An example of personal lending fraud would be a lender who requires advance payment from the borrower and then disappears after the advance payment is made. Borrowers can avoid situations like this by remembering that it is a violation of Federal Trade Commission rules for lenders to require that fees be paid in advance of personal loans being lent.

The following are some additional red flags that prospective borrowers should keep an eye out for.

  • Borrowers should avoid accepting any personal loans that are offered from unsolicited phone calls, letters, or e-mails.
  • Revealing personal information to an inquiring lender over the phone or through email can leave a prospective borrower vulnerable to identity theft.
  • It is incredibly suspicious for a lender to ask prospective borrowers to send money via Western Union or MoneyGram since these options leave very little recourse for borrowers to get their funds back in the event a fraudster flees.
  • Watch out for the charging of exorbitant fees for applying or processing applications. Prospective borrowers with bad credit scores are especially vulnerable to personal lending fraud since lenders may try to manipulate their desperation for loans and their limited options.
  • Scamming lenders often advertise a willingness to accept any borrower with minimal to no paperwork.
  • Borrowers asked by a personal loans lender to lie about income, employment status, credit scores, or expenses and other qualifying information should be avoided at all costs.

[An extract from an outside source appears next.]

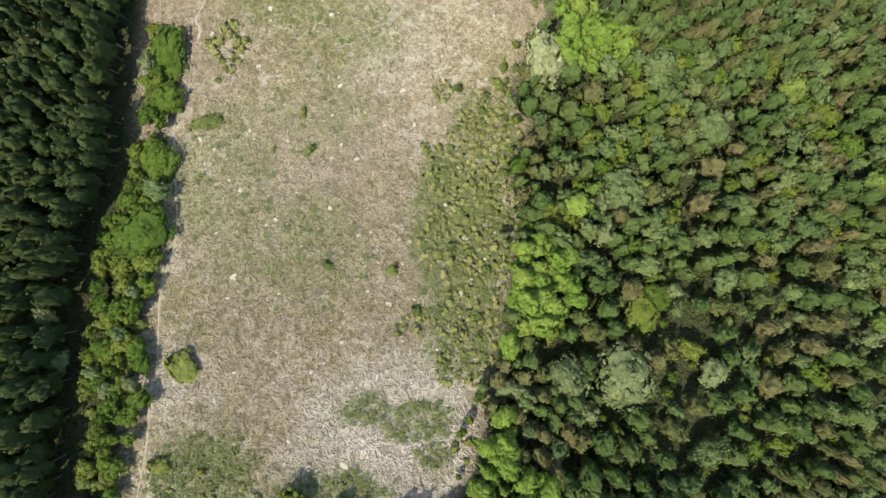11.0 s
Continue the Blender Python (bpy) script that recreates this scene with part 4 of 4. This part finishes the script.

Thanks to the ease of creating websites as well as internet anonymity, more fraudsters are preying on borrowers online than ever before.

Borrowers who think they may have been victims of personal lending fraud can file a complaint with the FBI’s and NW3C’s Internet Crime Complaint Center.

Despite these risks, however, prospective borrowers should not be afraid to seek personal loans that can help them purchase what they want or need. Using trusted and credible sources makes it easier than ever to obtain a personal lending quote so prospective borrowers can know and consider their options before proceeding to any formal application.